Certainly, the people commenting above do not understand what the Senate does or how it works.

Senator Yonah Martin represents a community that is lacking in the House of Commons, visible minorities and in her case - the Korean Canadian community.

Senator Mobina Jaffer represents another community - the Muslim Canadian community that is poorly under-represented in the House of Commons.

The Senate does a lot of good work and not only fill in for under represented regions but groups such as visible minorities, religious groups, sexuality - Gays and Lesbians.

I for one think the Senate of Canada is a vital institution of our parliamentary system.

3/29/2009 6:12 PM  
Anonymous Anonymous said...

Certainly, the people commenting above do not understand what the Senate does or how it works.

The opposite is true. Many people know the Senate, and its basic role. The largest problem is that it is not represented sufficiently and is not elected.

Senator Yonah Martin represents a community that is lacking in the House of Commons, visible minorities and in her case - the Korean Canadian community.

Sure, and what about those in the larger sphere, those who are not Korean or in a visible minority. The Senate is not there to represent visible minorities, it is there as a "house of second thought" when it comes to passage of legislation. When one comes down to the fundamentals, the Korean community, as any other visible minority community does not matter. What is it that makes the Korean Community better or needs more attention than any other?


Senator Mobina Jaffer represents another community - the Muslim Canadian community that is poorly under-represented in the House of Commons.

Wrong. She is supposed to represent ALL of British Columbia on equatable footing as St. Germain, Larry Campbell and the others.


The Senate does a lot of good work and not only fill in for under represented regions but groups such as visible minorities, religious groups, sexuality - Gays and Lesbians.

The Senate does not do "good work".
Many of the members just to the basic work, and nothing else. The Senate is not there to represent specific groups, and never has been set for that purpose.

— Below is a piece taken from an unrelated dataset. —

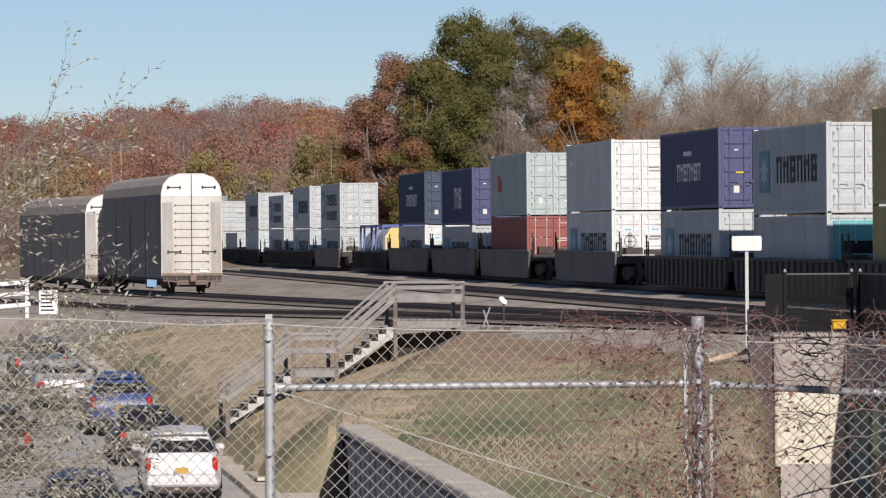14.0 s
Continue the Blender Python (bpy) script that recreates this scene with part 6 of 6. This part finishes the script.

I for one think the Senate of Canada is a vital institution of our parliamentary system.

You obviously need to widen your political peripheral vision and range of scope.

3/29/2009 9:38 PM  
Anonymous not always anonymous said...

Parliament needs checks and balances.

An elected senate MIGHT do that, but the elections would have to be held at a completely different time than the parliamentary elections.

The NDP plan to abolish the senate is absurd.
That would allow Parliament to run roughshod over democracy - which it already tries to do, regardless of the party in power. (And the NDP would be no better.)

The BC Liberals are sleeping on the Senate file. They could have pushed this issue at any time by placing senatorial nominees on either the provincial or municipal ballots. But they chose not to follow the path of Alberta. (That's their loss, and they are losing Conservative friends as we speak.)

And the federal Tories have just been inept. After campaigning for senate reform, they resort to appointments at the Worst Possible Time. Harper will indeed pay a price.

But it's bad senatorial policies all around.
Now wonder most of the public just wants the damned thing abolished.
How sad.

Canadian politics is the anti-thesis of good government.

3/31/2009 11:12 AM  
Anonymous Anonymous said...

Parliament needs checks and balances.

Already has that. It's called 2nd and 3rd reading of Bills.

An elected senate MIGHT do that, but the elections would have to be held at a completely different time than the parliamentary elections.

No kidding. Basic stuff. Set the Senate elections (if they would exist), between one federal election and the other.


The NDP plan to abolish the senate is absurd.

The Conservatives had also thought about getting rid of it, but are migating towards it being elected.

The only absurdity is the federal Liberals wanting to keep it as it is now, a patronage trough for the
annointed ones.


That would allow Parliament to run roughshod over democracy - which it already tries to do, regardless of the party in power. (And the NDP would be no better.)

Not exactly, since Parliament works on an opposition party basis. If the party of government wins only a minority as is now, then the party of government has to be careful otherwise it could lose out.


The BC Liberals are sleeping on the Senate file. They could have pushed this issue at any time by placing senatorial nominees on either the provincial or municipal ballots.

Er not quite. There are no vacancies now for BC seats. The municipal ballots does not factor in since the civic election is completely different.


But they chose not to follow the path of Alberta. (That's their loss, and they are losing Conservative friends as we speak.)

Even if they did, the PM still has to approve that outcome for the Senate.

But you are right, there could have been an opportunity to go to the people with choices on a ballot carried along with the provincial election, but they decided to go with a has been BC Liberal Cabinet Minister, and a loser candidate.


And the federal Tories have just been inept. After campaigning for senate reform, they resort to appointments at the Worst Possible Time. Harper will indeed pay a price.

The federal Liberals did. Guess the Conservatives are next, right?


But it's bad senatorial policies all around.
Now wonder most of the public just wants the damned thing abolished.
How sad.

How relieved it would be if the dambed thing was thrown out. If that's possible, make it elected.


Canadian politics is the anti-thesis of good government.

Canadian politics is the second blood sport in Canada. The first of course is hockey.

The BC kind of Canadian politics is the most intensive kind. Rock 'em sock 'em bash 'em into the boards kind of politics.

The blood spilled by candidates who tried to take on a strong opposition is frozen everywhere on the ice of B.C. politics.